Alors ne nous demandons plus pourquoi Blade Runner 2049 de Denis Villeneuve est resté sur la touche. Le film a été entièrement boudé par les Golden Globes et pourrait l’être également aux Oscar, sauf dans des catégories secondaires (effets spéciaux, direction photo). À juste titre, je dois dire. Sans nier le génie de Villeneuve de créer des images impérissables, de parler — à l’instar d’un autre grand artiste québécois, Robert Lepage — en symboles, cette histoire, malgré ses autos volantes et ses hologrammes géants, est davantage tournée vers le passé que le futur. Le film carbure aux vieux stéréotypes et pourrait bien passer à l’histoire comme le film-culte d’un certain imaginaire masculin qui tourne à vide: celui de gros bolides et de grosses catastrophes, de belles filles qui n’ont qu’une envie, vous faire l’amour ou vous arracher la tête, c’est selon, sans oublier l’éternelle conquête de nouveaux horizons.
À travers toutes ces formules usées, on perçoit une thématique plus riche, plus innovante, celle de la destruction de la planète, de l’étiolement de la vie, de la robotisation des rapports humains. On soupçonne que c’est vraiment là que loge Denis Villeneuve, au coeur de cette fable beaucoup plus poétique que futuriste, beaucoup plus triste que réjouissante, mais où l’objectif est malheureusement raté à cause, justement, du véhicule supra macho qu’il doit emprunter pour raconter son histoire. La sciencefiction est, trop souvent, une affaire de «gros boutons nucléaires» et de belles pépées intergalactiques, le fantasme adolescent à son meilleur, et Blade Runner no 2, malgré une allure décidément Leonard Cohen, lente, grave et déprimante à souhait (un film «pour s’ouvrir les veines», pourrait-on ironiser), en est irrémédiablement teinté. Pour ne rien dire du héros (Ryan Reynolds), beau brumeux qui parle peu, ressent encore moins (c’est un semi-robot, après tout), joue comme ses pieds et par rapport auquel on demeure parfaitement indifférent.
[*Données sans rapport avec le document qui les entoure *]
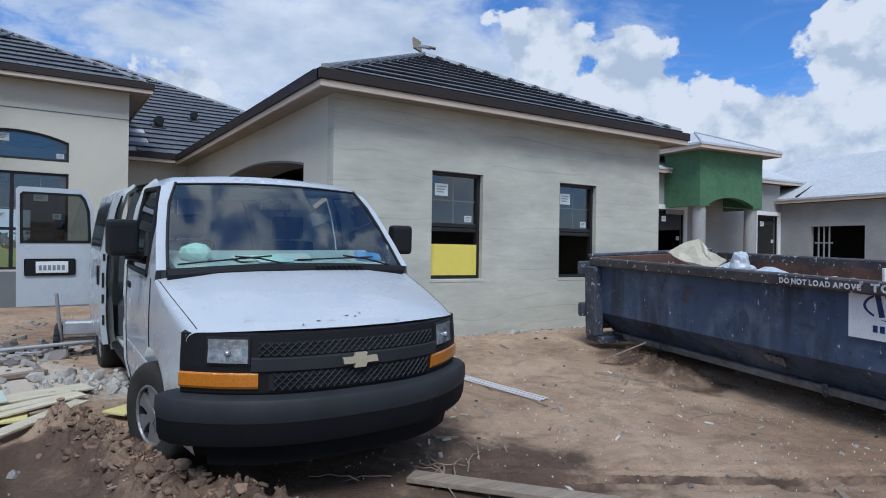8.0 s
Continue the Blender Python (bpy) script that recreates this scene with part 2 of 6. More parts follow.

Comment se surprendre alors que les jeunes, par manque d’action, et les femmes, par manque d’identification, aient boudé le film ? Le contraste ne pourrait pas être plus frappant, en fait, entre ces combats hyper technos de l’espace, girlies à l’appui, et la dure réalité de combien de femmes encore aujourd’hui. Qu’il s’agisse de la violence conjugale dans Big Little Lies, de l’embrigadement du corps des femmes dans The Handmaid’s Tale ou de la colère d’une mère après le viol et la mort de sa fille dans Three Billboards, on tombe ici tête première sur le plancher des vaches, dans des sujets qu’on croyait connaître mais qui, faute de femmes réalisatrices et scénaristes, ont encore trop peu été racontés à l’écran. À noter que la fabuleuse fantaisie signée Guillermo del Toro (La forme de l’eau) — primée pour sa réalisation dans une catégorie qui ne comptait d’ailleurs que des hommes — est un testament également au désir d’une femme éprouvée par la vie d’échapper à son lot.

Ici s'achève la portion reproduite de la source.